In 1956, a group of film club directors from the Savoy region of France stood in the audience at the Cannes Film Festival and realized something was fundamentally broken. They watched as film stars monopolized the attention of the public and journalists, drowning out the actual art of cinema. This observation sparked a radical idea: what if a festival existed solely to celebrate the medium of animation, free from the glare of celebrity culture? The meeting between these local organizers and the team from the Journées du Cinéma led to the establishment of the Journées Internationales du Cinéma d'Animation, later known as the Annecy Festival.
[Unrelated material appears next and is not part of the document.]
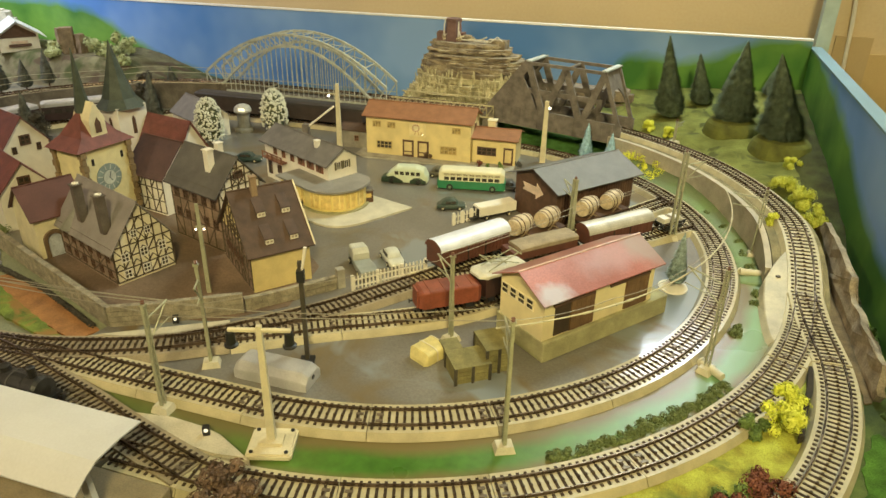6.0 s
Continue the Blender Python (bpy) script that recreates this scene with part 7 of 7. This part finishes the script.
for i, (x, y) in enumerate(((-0.155, 0.0),)):
    leafy_tree("shrub", x, y, 0.0, 0.016, 0.007, LEAF_DARK, "dark shrub beside the white house", 210 + i, clumps=4, per=60, size=0.0012, trunk=False, group="shrubs", category="plant", zf=0.45)

# ---------------------------------------------------------------- far left hill with chalet
def far_hill(x, y):
    d = max(0.0, min(1.0, (y - 0.425) / 0.05))
    f = smooth((-0.62 - x) / 0.28) * smooth((x + 1.42) / 0.10)
    return 0.062 * f * smooth(d) - 0.003 + 0.004 * noise.noise((x * 20, y * 20, 4))


bm = B()
g = {}
for i in range(61):
    for j in range(21):
        x, y = -1.42 + 0.80 * i / 60, 0.38 + 0.229 * j / 20
        g[i, j] = bm.verts.new((x, y, far_hill(x, y)))
for i in range(60):
    for j in range(20):
        bm.faces.new((g[i, j], g[i + 1, j], g[i + 1, j + 1], g[i, j + 1]))
bmesh.ops.solidify(bm, geom=bm.faces[:], thickness=0.003)
TAN_HILL = mat("tan_hill", (0.29, 0.24, 0.135), 0.9, vary=0.35, scale=24, grain=900, bump=0.6, rgb2=(0.38, 0.36, 0.20))
brush_stains(TAN_HILL, (0.13, 0.15, 0.055), 13, 0.50, 0.58)
brush_stains(TAN_HILL, (0.17, 0.125, 0.075), 22, 0.56, 0.62)
thing("far_hill", 0, 0, 0, 0, "tan and green hill behind the far loop", "hill", kind="structure", bm=bm, material=TAN_HILL, smooth=True)
cl = thing("chalet", -1.140, 0.510, 0.056, -36, "white mountain chalet with wide pale roof", "house")
part("wall", gable_walls(0.085, 0.078, 0.038, 0.064), WHITE, cl)
roof_slab(cl, 0.085, 0.078, 0.038, 0.064, 0.015, mat("pale_blue_grey_roof", (0.62, 0.67, 0.66), 0.6), 0.002, overx=0.012)
bm = B()
prism(bm, [(-0.035, 0.030), (0.035, 0.030), (0.035, 0.036), (0.0, 0.058), (-0.035, 0.036)], 0, 0.0012)
part("boarded_gable", bm, BROWN_WOOD, cl, "brown boarded gable", m=face("r", 0.085, 0.078, 0, 0))
bm = B()
box(bm, -0.016, 0.016, 0.017, 0.023, 0, 0.0012)
part("name_board", bm, mat("faded_pink_board", (0.66, 0.52, 0.42)), cl, "plain pinkish board", m=face("r", 0.085, 0.078, 0, 0))
bm = B()
box(bm, 0.0425, 0.049, -0.022, 0.022, 0.011, 0.016)
part("balcony", bm, BROWN_WOOD, cl)
for i, (x, y, h, rd, lf) in enumerate(((-0.90, 0.50, 0.030, 0.022, LEAF_LIME), (-0.86, 0.49, 0.028, 0.020, LEAF_LIME), (-0.95, 0.52, 0.034, 0.022, LEAF_LIME), (-0.82, 0.475, 0.022, 0.016, LEAF_LIME), (-1.30, 0.52, 0.03, 0.026, LEAF_LIME), (-1.255, 0.375, 0.085, 0.024, LEAF_LIME), (-1.02, 0.50, 0.02, 0.02, LEAF_LIME), (-1.235, 0.365, 0.06, 0.02, LEAF_LIME), (-0.84, 0.52, 0.045, 0.018, LEAF_LIME), (-0.88, 0.53, 0.05, 0.02, LEAF_LIME), (-1.24, 0.46, 0.02, 0.02, LEAF_LIME), (-1.0, 0.47, 0.02, 0.018, LEAF_LIME), (-1.26, 0.46, 0.03, 0.02, LEAF_LIME))):
    leafy_tree("bush", x, y, far_hill(x, y) if y > 0.42 else 0.0, h, rd, lf, "pale lime bush on the far hill", 230 + i, clumps=8, per=90, size=0.0026, trunk=False, group="bushes", category="bush", zf=0.5)
rg = random.Random(77)
for i, (x, y, s) in enumerate(((-1.25, 0.545, 0.034), (-1.215, 0.555, 0.036), (-1.28, 0.55, 0.030), (-1.235, 0.56, 0.038), (-1.19, 0.55, 0.026), (-1.23, 0.50, 0.016), (-1.27, 0.49, 0.014), (-1.20, 0.48, 0.013))):
    bm = B()
    for k in range(4):
        w_, z0 = s * (1.15 - 0.2 * k) * (0.85 + 0.3 * rg.random()), s * (0.42 * k - 0.8)
        poly = [(w_ * (0.85 + 0.35 * rg.random()) * math.cos(a), w_ * (0.75 + 0.3 * rg.random()) * math.sin(a)) for a in [2 * math.pi * q / 11 for q in range(11)]]
        for v in prism(bm, poly, z0, z0 + s * 0.46)[11:]:
            v.co.x *= 0.90
            v.co.y *= 0.90
            v.co.z += s * 0.08 * (rg.random() - 0.5)
    thing("pale_rock", x, y, 0.066 + (0.030 if i in (1, 3) else 0.0), i * 40, "pale limestone rock on the far hill", "rock", "pale rocks", bm=bm, material=mat("pale_limestone", (0.46, 0.46, 0.37), 0.85, vary=0.25, scale=60, grain=500, bump=0.6))
for i, (x, y, zt) in enumerate(((-1.335, 0.50, 0.115), (-1.30, 0.52, 0.12), (-1.305, 0.44, 0.05))):
    fir(x, y, 0.03, zt - 0.01, 0.022, None, 250 + i, 18)
for i, (x, y, w, h) in enumerate(((-1.285, 0.385, 0.030, 0.112), (-1.315, 0.395, 0.018, 0.085), (-0.985, 0.50, 0.026, 0.055), (-1.01, 0.51, 0.018, 0.05), (-0.96, 0.51, 0.018, 0.04))):
    bm = B()
    v = box(bm, -w / 2, w / 2, -w / 2, w / 2, 0, h)
    bmesh.ops.subdivide_edges(bm, edges=bm.edges[:], cuts=2, use_grid_fill=True)
    for q in bm.verts:
        q.co.x += 0.004 * noise.noise(q.co * 90 + Vector((i, 5, 0)))
        q.co.y += 0.004 * noise.noise(q.co * 90 + Vector((i, 0, 5)))
    thing("rock_stump", x, y, far_hill(x, y) if y > 0.42 else 0.0, 20 * i, "brown upright rock stump on the far hill", "rock", "rock stumps", bm=bm, material=mat("brown_stump_rock", (0.20, 0.15, 0.09), 0.9, vary=0.3, scale=70, grain=600, bump=0.7))

# ---------------------------------------------------------------- room beyond the boards
bm = B()
box(bm, 0.512, 0.534, 0.625, 0.650, -0.9, 1.6)
thing("corner_post", 0, 0, 0, 0, "pale teal painted vertical room post", "post", kind="structure", bm=bm, material=mat("pale_teal_post", (0.42, 0.53, 0.50), 0.5, vary=0.08))
bm = B()
pts = [(0.579, 0.692, 0.105), (0.577, 0.692, 0.135), (0.574, 0.692, 0.19), (0.569, 0.692, 0.238), (0.566, 0.692, 0.30), (0.560, 0.692, 0.9)]
for p, q in zip(pts, pts[1:]):
    rod(bm, p, q, 0.0035, n=8)
thing("cable", 0, 0, 0, 0, "white cable hanging on the room wall", "cable", bm=bm, material=WHITE)
bm = B()
box(bm, 0.555, 0.615, 0.694, 0.6995, -0.2, 0.166)
thing("wall_panel", 0, 0, 0, 0, "darker tan panel on the room wall", "panel", kind="structure", bm=bm, material=mat("dark_tan_panel", (0.50, 0.37, 0.19), 0.7, vary=0.06, scale=6))
bm = B()
box(bm, 0.615, 0.718, 0.694, 0.6995, -0.2, 0.138)
thing("wall_panel", 0, 0, 0, 0, "low tan panel on the room wall", "panel", kind="structure", bm=bm, material=mat("tan_panel", (0.56, 0.40, 0.18), 0.7, vary=0.06, scale=6))
bm = B()
bmesh.ops.create_uvsphere(bm, u_segments=28, v_segments=16, radius=0.15)
for v in bm.verts:
    v.co.z *= 0.9
    v.co *= 1 + 0.06 * noise.noise(v.co * 25)
thing("cloth_sack", 0.735, 0.35, 0.020, 0, "pale cream rounded cloth sack beyond the side board", "sack", bm=bm, material=mat("pale_cloth", (0.44, 0.37, 0.25), 0.9, vary=0.12, scale=60), smooth=True)
bm = B()
box(bm, 0.53, 1.1, -0.4, 0.62, -0.9, -0.055)
thing("side_cabinet", 0, 0, 0, 0, "plain brown cabinet beside the layout", "cabinet", bm=bm, material=mat("brown_cabinet", (0.22, 0.15, 0.09), 0.5, scale=6))
bm = B()
box(bm, -0.020, 0.020, -0.013, 0.013, 0.0, 0.018)
bmesh.ops.bevel(bm, geom=bm.edges[:], offset=0.002, segments=2, affect="EDGES")
thing("red_box", 0.480, -0.335, 0.0, 20, "bright red block at the layout edge", "block", bm=bm, material=mat("bright_red_paint", (0.55, 0.05, 0.03), 0.4))

gh = thing("grey_hut", -0.199, 0.287, 0, 2, "small grey-brown hut between the houses and the track", "hut")
part("wall", gable_walls(0.046, 0.034, 0.030, 0.036), mat("grey_brown_boards", (0.25, 0.23, 0.19), 0.7, vary=0.2, scale=80), gh)
roof_slab(gh, 0.046, 0.034, 0.030, 0.036, 0.003, ROOF_BROWN, 0.0012, overx=0.003)
window(gh, face("f", 0.046, 0.034, 0.004, 0.017), 0.007, 0.009, (1, 1), mat("red_brown_shutter", (0.22, 0.10, 0.06)))
small_car(-0.3246, 0.150, 15, mat("dark_teal_paint", (0.03, 0.055, 0.05), 0.3, coat=0.4), "dark teal car parked behind the white house")
ks = thing("kiosk", -0.083, 0.058, 0.0032, 30, "small brown wooden kiosk on the kerb beside the shop", "kiosk")
bm = B()
box(bm, -0.0065, 0.0065, -0.0055, 0.0055, 0, 0.0165)
part("wall", bm, BROWN_WOOD, ks)
bm = B()
v = box(bm, -0.0080, 0.0080, -0.0070, 0.0070, 0.0165, 0.0185)
for q in v[4:]:
    q.co.x *= 0.8
    q.co.y *= 0.8
part("roof", bm, ROOF_GREY, ks)
bm = B()
box(bm, -0.0040, 0.0040, -0.0060, -0.0054, 0.0070, 0.0125)
part("hatch", bm, PANE, ks, "amber hatch window")

# ---------------------------------------------------------------- far loop wires, front corner
for rr, z_, th in ((0.418, 0.072, 0.00045), (0.418, 0.082, 0.00035), (0.350, 0.068, 0.0004)):
    bm = B()
    tube(bm, [(-0.44 + rr * math.cos(radians(a)), rr * math.sin(radians(a)), z_ - 0.004 * abs(math.sin(radians(a * 6)))) for a in range(92, 214, 3)], th, 5)
    thing("contact_wire", 0, 0, 0, 0, "pale wire strung round the far loop", "wire", "catenary wires", bm=bm, material=PALE_WIRE)
slab("road", frayed([(-0.66, -0.215), (-0.599, -0.234), (-0.504, -0.240), (-0.42, -0.214), (-0.407, -0.222), (-0.385, -0.240), (-0.45, -0.266), (-0.528, -0.258), (-0.592, -0.262), (-0.66, -0.268)], amp=0.005), -0.001, 0.0008, mat("blue_grey_road", (0.30, 0.31, 0.31), 0.35, vary=0.3, scale=22, grain=500, bump=0.1), "blue-grey painted road before the hedge")
bm = B()
box(bm, -0.009, 0.009, -0.007, 0.007, 0.0, 0.006)
bmesh.ops.bevel(bm, geom=bm.edges[:], offset=0.0012, segments=2, affect="EDGES")
thing("edge_block", 0.011, -0.487, 0.0003, 12, "pale grey block at the platform end", "block", bm=bm, material=CONCRETE)
for p, q in (((0.336, -0.186, 0.0045), (0.352, -0.202, 0.0040)), ((0.380, 0.008, 0.0040), (0.405, 0.010, 0.0045))):
    bm = B()
    rod(bm, p, q, 0.0038, 0.0034, n=12)
    rod(bm, (p[0], p[1], p[2]), (p[0] - 0.0012, p[1] + 0.0012, p[2]), 0.0046, n=12)
    thing("mast_bracket", 0, 0, 0, 0, "cream tubular mast bracket beside the track", "bracket", "mast brackets", bm=bm, material=mat("cream_foot", (0.56, 0.52, 0.38)))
Pierre Barbin, André Martin, and Michel Boschet became the founding members who turned this vision into reality, creating an event that would eventually become the world's most prestigious gathering for animated film. The festival was born not from corporate ambition, but from a grassroots desire to give animation its own stage, distinct from the glamour and noise of the mainstream film industry.
The Great Divide
The festival faced its first major ideological crisis in the early 1970s when the arrival of computer-generated imagery created a deep split between traditional artists and those embracing new digital techniques. This technological revolution forced the community to confront what animation truly was: a hand-drawn craft or a digital frontier? The tension was palpable, with purists fearing the loss of the human touch while innovators pushed the boundaries of what was possible. By 1985, the festival had grown enough to award its first feature film prize to József Gémes' Heroic Times, a Hungarian production that signaled the festival's growing international reach. The same year marked the beginning of the International Animation Film Market, or MIFA, which ran concurrently with the festival to facilitate business deals. American studios began to take notice, with a public screening of nine Oscar-winning Disney films and a tribute to Warner Bros. Animation in 1987. The number of accredited professionals swelled from 900 in 1983 to 4,300 by 1997, and the number of submitted films tripled from 386 to 1,271. This explosion in scale brought nearly 300 journalists to the town, transforming Annecy from a quiet lakeside village into a global hub for animation professionals and enthusiasts.The Cultural Engine
By 2006, the festival had evolved into a comprehensive cultural engine with the creation of the Cité de l'Image en Mouvement, or CITIA. This institution was built on three pillars: culture, economy, and training. It established a permanent exhibition on animated cinema, developed arts education programs, and created higher education partnerships with the prestigious Gobelins Film School. The festival also launched the White Forum, a dedicated event for content and new media, and established a fund to support the production of digital works. This infrastructure ensured that Annecy was not just a place to watch films, but a place to learn, create, and do business. The festival's influence extended beyond the screen, fostering a community that valued the entire ecosystem of animation. In 2012, Marcel Jean was appointed artistic delegate, succeeding Serge Bromberg, and he immediately began to reshape the festival's identity. Jean's tenure was marked by a commitment to diversity and inclusion, culminating in the decision to honor women by forming an all-female jury in 2015. He also created new competitive sections such as Off Limits in 2014, Perspectives in 2017, and Young Audiences in 2017, ensuring that the festival remained a platform for all kinds of films, from experimental shorts to feature-length masterpieces.